We’re running out of time on climate melting pot

It's a bit like saving for your pension. You can see the merits of it, but not the urgency.

We’re running out of time on climate melting pot

It's a bit like saving for your pension. You can see the merits of it, but not the urgency. You know it’s important — that cold wash of terror running through your body tells you so. You feel that wash, the odd time, when you find yourself imagining life at 80, living on a quarter of your current salary and factoring in the cost of nearby nursing homes.

Anything to do with the climate feels the same. Change sounds great in theory, or simply in neighbourly talk, but the urgency just isn’t there.

The children feel it, we’ll leave it to them so — our unelected, unpaid officials equipping themselves with evidence so damning that it makes them skip school and take to the streets to shout about it.

The space in our brain dedicated to worry is already occupied. We fill it with concerns over housing, the cost of it, the lack of it, or maybe even others’ lack of it. We pour our frustration about local traffic into that worry space too. As we with the tightrope-like household budget, one that’s permanently getting hijacked by things like new sets of tyres, school tours, and unexpected trips to the dentist.

The odd time we’ll let foreign issues take up residence in the designated worry space, despairing about a world where families walk thousands of miles for safety and possibly even hope, only to be met by rejection at best and incarceration at worst.

This week a speaker in the European Parliament cried as she spoke. The speaker used to have severe depression, something that came on her at age 11, as well as selective mutism. She has cried before while speaking in public, and at the end of her speeches the reaction is always the same — standing ovations of not just whooping and hollering, but of high-pitched screeches of approval and appreciation.

Her name is Greta Thunberg. She’s 16 and she’s the reason your child didn’t go to school on March 15, and was out protesting about the climate instead.

Greta has been sitting outside her country’s parliament every Friday since August, with the aim of bringing Sweden in line with the 2016 Paris climate agreement, which pledges to limit global warming to well below 2C.

Why care about such nominal degrees of change?

Greta sticks to the facts, citing last year’s Intergovernmental Panel on Climate Change report from the UN. In it, the world’s leading climate scientists warned that there was only 12 years for global warming to be kept to a maximum of 1.5C. After that, even half a degree will significantly worsen the risks of drought, floods and poverty for hundreds of millions of people.

Greta Thunberg.
Greta Thunberg.

In order to meet the target of keeping global warming below 2C, the world needs to cut its carbon dioxide emissions by 50% in that period, which was 12 years at the time of the report’s publication, and is now 11.
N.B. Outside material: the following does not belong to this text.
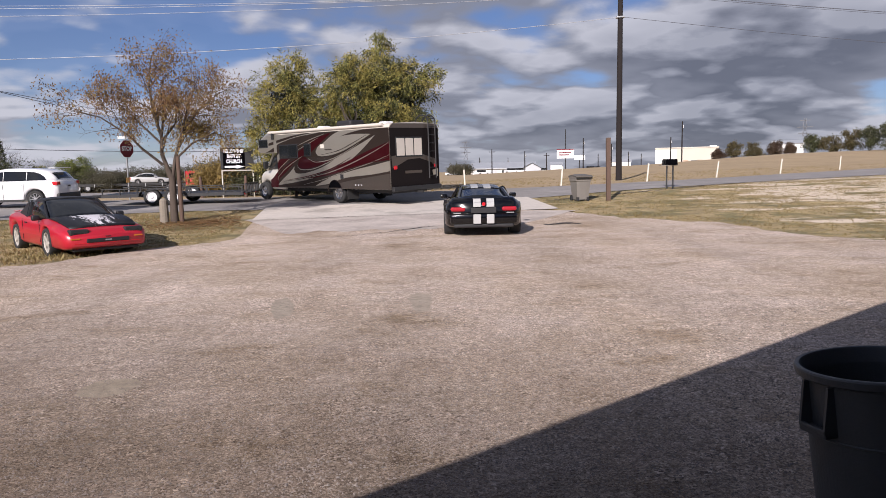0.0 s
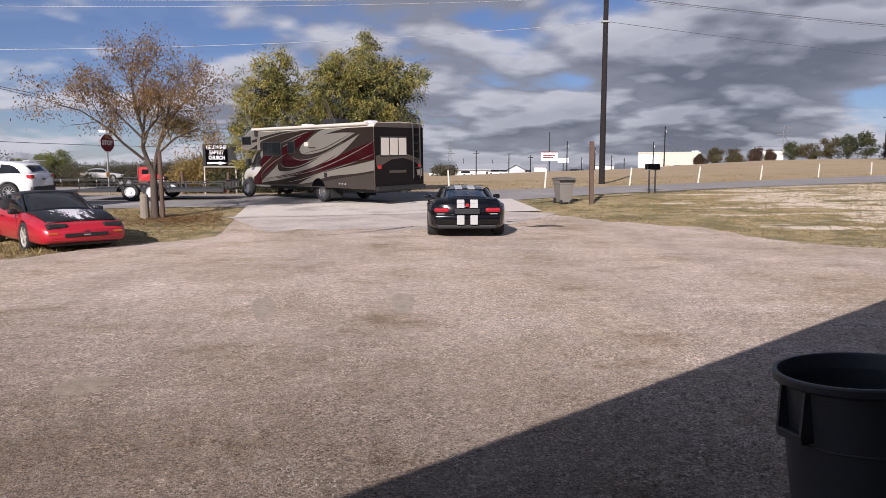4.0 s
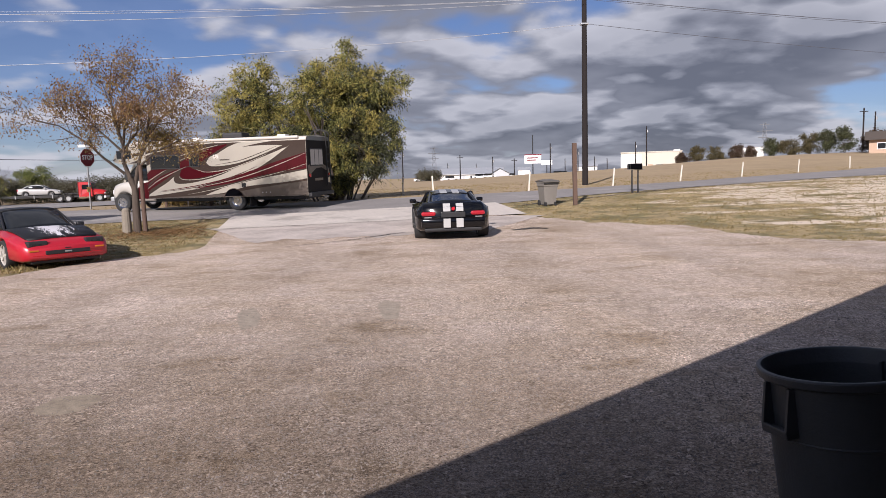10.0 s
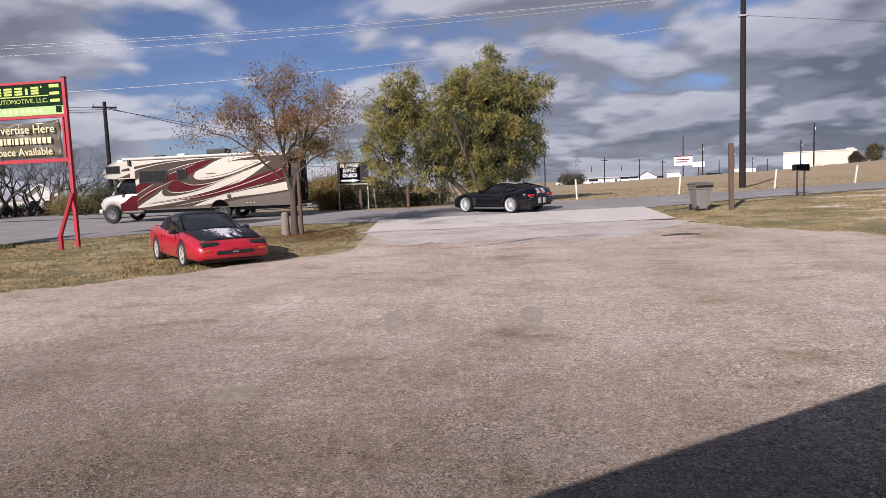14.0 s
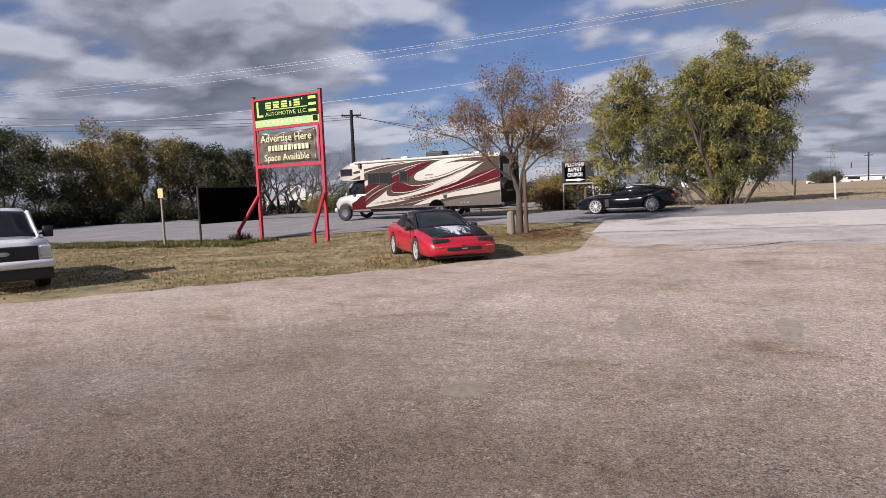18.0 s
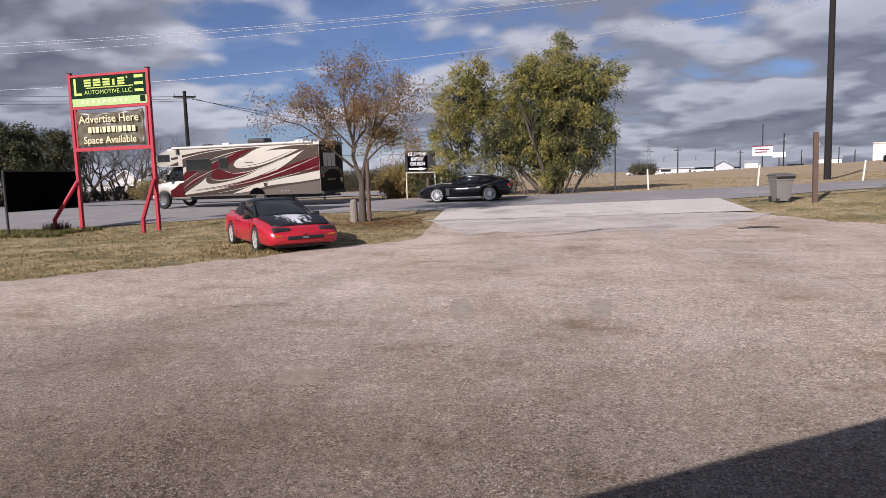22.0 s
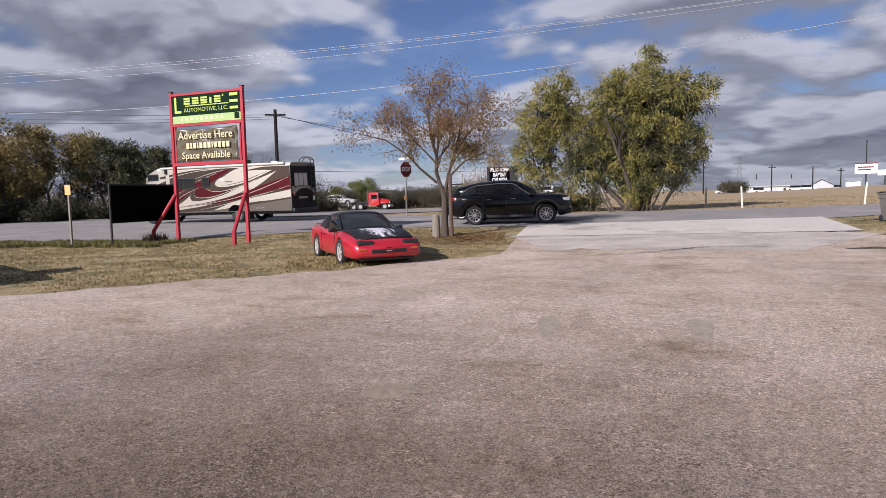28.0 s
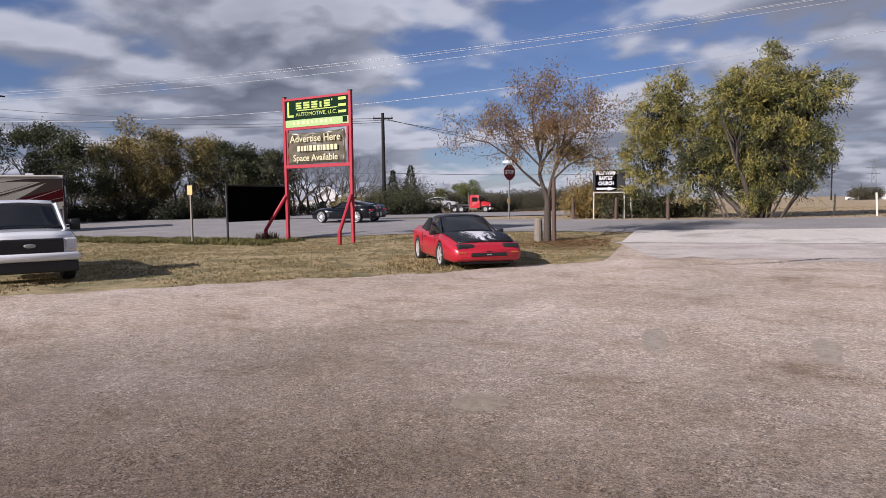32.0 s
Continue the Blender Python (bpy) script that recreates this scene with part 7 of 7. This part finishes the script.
def build_tractor():
    """A red conventional truck tractor: long bonnet, square cab, bare frame behind."""
    c = thing("red_truck_tractor", pose(0, 0, 0), "bright red conventional truck tractor pulling a car hauler", "truck")
    red = M["truck_red"]
    part("frame", bx(-3.1, 2.3, -0.45, 0.45, 0.55, 0.78, 0.02), M["black_plastic"], c)
    lower = [(-0.55, -1.02, 0.62), (0.95, -1.02, 0.62), (0.95, -1.02, 1.52), (0.78, -0.94, 2.30), (0.55, -0.92, 2.38), (-0.45, -0.92, 2.38), (-0.55, -0.94, 2.30)]
    cab = part("cab", loft([lower, [(x, -y, z) for x, y, z in lower]]), red, c)
    for s in (1, -1):
        part("side_window", bx(-0.15, 0.62, s * 1.005 - 0.02, s * 1.005 + 0.02, 1.50, 2.06, 0.01), M["glass"], cab)
        part("door_seam", bx(-0.28, -0.262, s * 1.022 - 0.006, s * 1.022 + 0.006, 0.70, 2.1), M["flat_black"], cab)
        part("fuel_tank", rod((-0.6, s * 0.72, 0.62), (0.55, s * 0.72, 0.62), 0.24, 0.24, 14), M["chrome"], c)
        part("exhaust_stack", rod((-0.68, s * 0.80, 0.9), (-0.68, s * 0.80, 2.75), 0.07, 0.07, 10), M["chrome"], c)
        part("fender", bx(1.15, 2.25, s * 0.86 - 0.18, s * 0.86 + 0.18, 0.86, 1.08, 0.09), red, c, smooth=True)
        part("headlight", bx(2.28, 2.38, s * 0.80 - 0.13, s * 0.80 + 0.13, 0.92, 1.10, 0.03), M["lamp_clear"], c)
        part("wing_mirror", bx(0.80, 0.90, s * 1.16 - 0.10, s * 1.16 + 0.10, 1.60, 2.0, 0.03), M["black_plastic"], c)
    part("windscreen", bx(-0.01, 0.01, -0.82, 0.82, -0.34, 0.34, 0.005, Matrix.Translation((0.885, 0, 1.92)) @ Matrix.Rotation(radians(-12.5), 4, "Y")), M["glass"], cab)
    part("sun_visor", bx(0.62, 0.98, -0.86, 0.86, 2.28, 2.33, 0.01), M["black_plastic"], cab)
    secs = []
    for x, w, z in ((0.90, 0.86, 1.58), (1.5, 0.80, 1.50), (2.1, 0.72, 1.38), (2.34, 0.64, 1.26)):
        secs.append([(x, -w, 0.80), (x, -w, z - 0.12), (x, -w * 0.8, z), (x, w * 0.8, z), (x, w, z - 0.12), (x, w, 0.80)])
    part("bonnet", loft(secs), red, c, smooth=False)
    g = part("grille", bx(2.33, 2.38, -0.52, 0.52, 0.80, 1.22, 0.02), M["chrome"], c, "chrome grille")
    for k in range(5):
        part("grille_bar", bx(2.38, 2.395, -0.48, 0.48, 0.85 + 0.07 * k, 0.875 + 0.07 * k), M["flat_black"], g)
    part("front_bumper", bx(2.20, 2.46, -1.05, 1.05, 0.40, 0.68, 0.05), M["white_paint"], c, "white front bumper")
    part("fifth_wheel", bx(-2.5, -1.7, -0.4, 0.4, 0.78, 0.90, 0.03), M["flat_black"], c)
    return c, add_wheels(c, "tractor", (1.70, -1.75, -2.70), 1.80, 0.46, 0.28, 0.27, 8, M["galv"], "steel")


far_truck, far_truck_wheels = build_tractor()


def build_hauler():
    c = thing("car_hauler", pose(0, 0, 0), "long dark car-hauling trailer on the far road", "trailer")
    part("deck", bx(-7, 6, -1.2, 1.2, 0.62, 0.78, 0.02), M["black_plastic"], c)
    part("gooseneck", bx(5.4, 8.2, -0.5, 0.5, 0.92, 1.12, 0.04), M["black_plastic"], c)
    for s in (1, -1):
        part("side_rail", bx(-7, 6, s * 1.2 - 0.05, s * 1.2 + 0.05, 0.76, 0.92), M["black_plastic"], c)
        for k in range(7):
            part("stake", bx(-6.6 + 2 * k, -6.52 + 2 * k, s * 1.27 - 0.02, s * 1.27 + 0.02, 0.5, 0.95), M["galv"], c)
    add_wheels(c, "hauler", (-3.4, -4.5), 2.1, 0.42, 0.25, 0.26, 8, M["galv"], "steel")
    return c


hauler = build_hauler()


# ---- what moves ----
def drive(car, wheels, track, t_end=32.0):
    """Key a vehicle along rows of (seconds, x, y, heading in degrees from +x), its height by the ground, and roll its wheels."""
    rows = []
    for t, x, y, h in track:
        a = radians(h)
        zf, zr = gz(x + 1.3 * math.cos(a), y + 1.3 * math.sin(a)), gz(x - 1.3 * math.cos(a), y - 1.3 * math.sin(a))
        zl, zn = gz(x - 0.8 * math.sin(a), y + 0.8 * math.cos(a)), gz(x + 0.8 * math.sin(a), y - 0.8 * math.cos(a))
        pitch, roll = -math.degrees(math.atan2(zf - zr, 2.6)), math.degrees(math.atan2(zl - zn, 1.6))
        rows.append((t, pose(x, y, (zf + zr) / 2 + 0.03, roll, pitch, h)))
    walk(car, rows)
    if not wheels:
        return
    R = car["wheel_radius"]
    spin, roll_rows = 0.0, [(track[0][0], 0.0)]
    for (t0, x0, y0, h0), (t1, x1, y1, h1) in zip(track, track[1:]):
        d = (x1 - x0) * math.cos(radians(h0)) + (y1 - y0) * math.sin(radians(h0))
        turn = math.degrees(d / R)
        n = max(1, int(math.ceil(abs(turn) / 70)))
        for k in range(1, n + 1):
            roll_rows.append((t0 + (t1 - t0) * k / n, spin + turn * k / n))
        spin += turn
    for w in wheels:
        p = w.location.copy()
        walk(w, [(t, pose(p.x, p.y, p.z, 0, a % 360, 0)) for t, a in roll_rows])


def motions():
    drive(rv, rv_wheels, [
        (0, -5.22, 29.13, 136.2), (7.8, -5.22, 29.13, 136.2), (8.2, -5.75, 29.4, 140), (8.6, -6.68, 29.60, 147), (9, -7.55, 29.72, 151.8), (9.4, -8.4, 29.78, 157), (9.8, -9.1, 30.0, 162.2), (10.2, -9.95, 30.0, 168), (10.6, -11.0, 29.70, 172), (11, -11.85, 29.69, 174.5), (11.5, -13.0, 29.68, 176.7),
        (12, -14.2, 29.66, 178.6), (12.6, -15.4, 29.63, 180.2), (13.4, -16.8, 29.5, 182.2), (14.4, -17.8, 29.48, 182.4), (15.5, -18.15, 29.48, 182.3), (19, -18.17, 29.48, 182.2), (20, -18.36, 29.48, 181.6), (22, -19.15, 29.58, 179), (23.5, -19.55, 29.65, 177.5), (25.4, -19.8, 29.66, 177),
        (26.5, -21.4, 29.68, 177.5), (27.5, -23.8, 29.55, 180), (28, -25.4, 29.3, 183.5), (28.5, -27.1, 28.9, 187.5), (29, -28.85, 28.2, 193.5), (29.5, -30.45, 27.0, 204), (30, -32.8, 26.1, 211), (30.5, -34.5, 24.3, 214), (31, -36.2, 22.0, 219), (31.5, -37.6, 19.2, 228), (32, -38.8, 16.1, 237)])
    viper.scale = (0.965, 0.965, 0.965)
    white_suv.scale = (0.965, 0.965, 0.965)
    drive(viper, viper_wheels, [
        (0, 0.97, 17.4, 90), (9.3, 0.97, 17.4, 90), (9.6, 0.97, 17.5, 90), (10, 1.0, 17.95, 91), (10.5, 1.07, 19.4, 92), (11, 1.05, 21.1, 95), (11.5, 0.87, 22.6, 101), (12, 0.48, 23.9, 108), (12.5, 0.12, 24.9, 114), (13, -0.32, 25.9, 122), (13.5, -1.05, 26.7, 132), (14.5, -3.2, 28.4, 158), (15.5, -5.2, 29.3, 172),
        (16, -6.1, 29.4, 177), (16.5, -6.6, 29.45, 179), (17.2, -6.72, 29.5, 180), (27, -6.75, 29.5, 180), (27.5, -7.7, 29.5, 180), (28, -9.4, 29.5, 180), (28.5, -11.0, 29.5, 180), (29, -12.8, 29.5, 180), (29.5, -14.8, 29.5, 180), (30, -16.4, 29.5, 180), (30.5, -17.9, 29.5, 180), (31, -19.6, 29.5, 181), (31.5, -21.4, 29.5, 181), (32, -23.3, 29.5, 181)])
    drive(white_suv, white_suv_wheels, [(0, -18.3, 28.9, 180), (6, -18.85, 28.9, 180), (6.5, -19.3, 28.9, 180), (7, -20.15, 28.9, 180), (7.5, -21.6, 28.9, 180), (8, -24.1, 28.9, 180), (8.5, -27.6, 28.8, 181), (9, -32, 28.6, 182), (10, -43, 28, 183), (12, -75, 26.0, 184), (32, -118, 22.5, 184)])
    drive(trailer, trailer_wheels, [(0, -11.5, 28.9, 180), (6, -11.8, 28.9, 180), (6.5, -12.3, 28.9, 180), (7, -13.3, 28.9, 180), (7.5, -15.5, 28.9, 180), (8, -18, 28.9, 180), (8.5, -21.5, 28.9, 180), (9, -25.9, 28.85, 181), (10, -36.9, 28.4, 183), (12, -68.9, 26.4, 184), (32, -111.9, 22.9, 184)])
    drive(black_suv, black_suv_wheels, [(0, -118, 19.0, 3), (20, -66.5, 21.6, 3), (24, -37.2, 23.2, 3), (25.5, -26.2, 24.0, 5), (26.5, -18.9, 24.8, 7), (27.5, -11.5, 25.8, 8), (28, -7.6, 26.5, 10), (28.5, -3.2, 27.3, 12), (29, 1.25, 28.4, 16), (29.5, 5.8, 30.0, 20), (30, 10.8, 32.0, 23), (31, 20.5, 36.5, 25), (32, 31, 41.8, 27)])
    # traffic on the through road, coming from the side and bending away behind the willow
    way = [Vector(p) for p in ((-230, 29.5), (-60, 31.6), (-34, 32.2), (-27.5, 33.2), (-23.6, 36.2), (-20.6, 40.4), (-18.7, 45.0), (-17.6, 51.0), (-15.8, 62.0), (-13.0, 85.0), (-11.0, 125.0))]
    run = [0.0]
    for p, q in zip(way, way[1:]):
        run.append(run[-1] + (q - p).length)

    def along(s_):
        s_ = max(0.0, min(run[-1] - 0.5, s_))
        k = max(i for i in range(len(run) - 1) if run[i] <= s_)
        return way[k].lerp(way[k + 1], (s_ - run[k]) / (run[k + 1] - run[k]))

    def pass_by(car, wheels, t_ref, v):
        """The vehicle is at the start of the bend at t_ref."""
        rows, spins = [], []
        s_ref = run[3]
        for t in sorted({0.0, 32.0, *[min(31.9, max(0.1, t_ref + 0.25 * k)) for k in range(-34, 30)]}):
            s_ = s_ref + v * (t - t_ref)
            p, q0, q1 = along(s_), along(s_ - 1.6), along(s_ + 1.6)
            h = math.degrees(math.atan2(q1.y - q0.y, q1.x - q0.x)) if (q1 - q0).length > 0.5 else 80.0
            rows.append((t, p.x, p.y, h + 180 * (v < 0)))
        drive(car, None, rows)
        R = car["wheel_radius"]
        step = radians(70) * R / abs(v)
        n = int(1.4 / step)
        for w in wheels:
            p = w.location.copy()
            walk(w, [(0.0, pose(p.x, p.y, p.z))] + [(t_ref + k * step, pose(p.x, p.y, p.z, 0, (70 * (k + n)) % 360, 0)) for k in range(-n, n + 1) if 0.1 < t_ref + k * step < 31.9])
    pass_by(black_pickup, black_pickup_wheels, 5.80, 17.0)
    pass_by(grey_suv, grey_suv_wheels, 12.2, 15.0)
    pass_by(white_pickup2, white_pickup2_wheels, 13.2, 13.0)
    pass_by(work_truck, work_truck_wheels, 19.81, -17.0)
    pass_by(pale_sedan, pale_sedan_wheels, 21.5, 20.0)
    pass_by(tan_sedan, tan_sedan_wheels, 24.02, 23.0)
    pass_by(white_suv2, white_suv2_wheels, 25.45, 15.0)
    far = []
    for t, az in ((0, -20.3), (3, -21.8), (6, -23.4), (9, -24.8), (14, -25.9), (20, -26.8), (28.5, -27.5), (32, -27.7)):
        x, y = far_xy(az, 94)
        far.append((t, x, y, az))

    def behind(d, lift):
        return [(t, pose(x - d * math.cos(radians(12)), y - d * math.sin(radians(12)), gz(x, y) + lift, 0, 0, 12)) for t, x, y, a in far]
    walk(far_truck, behind(0.0, 0.04))
    walk(hauler, behind(8.8, 0.04))
    walk(far_car, behind(4.95, 0.80))


motions()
This stark fact came in the same year as two other stark facts. Last year global emissions of carbon dioxide hit a new high and the tracking of temperatures showed that the last five years have been the hottest on record since modern records began. But when we think of the climate, we still think of it in abstract terms.

Sure, some of us will endeavour to wash out our plastic yogurt pots so they won’t contaminate other things in the green bin. Others will proudly use their Keep Cup in local coffee shops and then there are those who eye-roll at the entire climate conversation.

“You can’t even burn wood anymore, sure we’ve been burning it for years,” or “I can’t even enjoy a greasy rasher nowadays.”

So when someone knocks on your door over the coming weeks as you sit down to dinner and asks you for your vote in May’s local and European elections, what will you say?

Will you ask them how their party has been voting on climate issues in the European Parliament? A new report this week from Climate Action Network Europe shows how everyone’s been voting. Let’s just say Irish MEPs didn’t come out on top — or anywhere near it.

When the canvassers knock on your door and ask you about your pressing concerns, what will you tell them?

will you search your mind looking for pot-hole problems and local traffic congestion hotspots? Or will your apathy run them from the door?

Politicians don’t elect themselves. It is up to us who sits on our local council, in the Dáil, Seanad, and European Parliament.

The issues they raise and vote for are issues we bring to them. The issues they vote against are issues we can hold them to account for.

Politicians are not working in private companies answerable to only shareholders and boards. Politicians represent and are answerable to us.

Half a degree in temperature change might seem as abstract to you right now as melting glaciers and underweight polar bears, but in 11 years’ time, our view may well change. The climate could be the only thing we read about. It could be as important as Brexit, as talked about as Donald Trump’s latest tweet. It could dominate news bulletins and dictate the quality of your day-to-day life.

Talking to your neighbour about the damage plastics do the environment is great, but until we elect politicians that will create sustainable policies that hold us and major corporations to environmental account, we are fighting a losing battle.

It’s time to join the dots and see that the climate is political, that politicians need to be taking immediate and radical action on this, that this is the issue of the day. We have 11 years within which to take action. Eleven years is a short time, it’s the equivalent period of time since our economic crash in 2008. And that only seems like yesterday.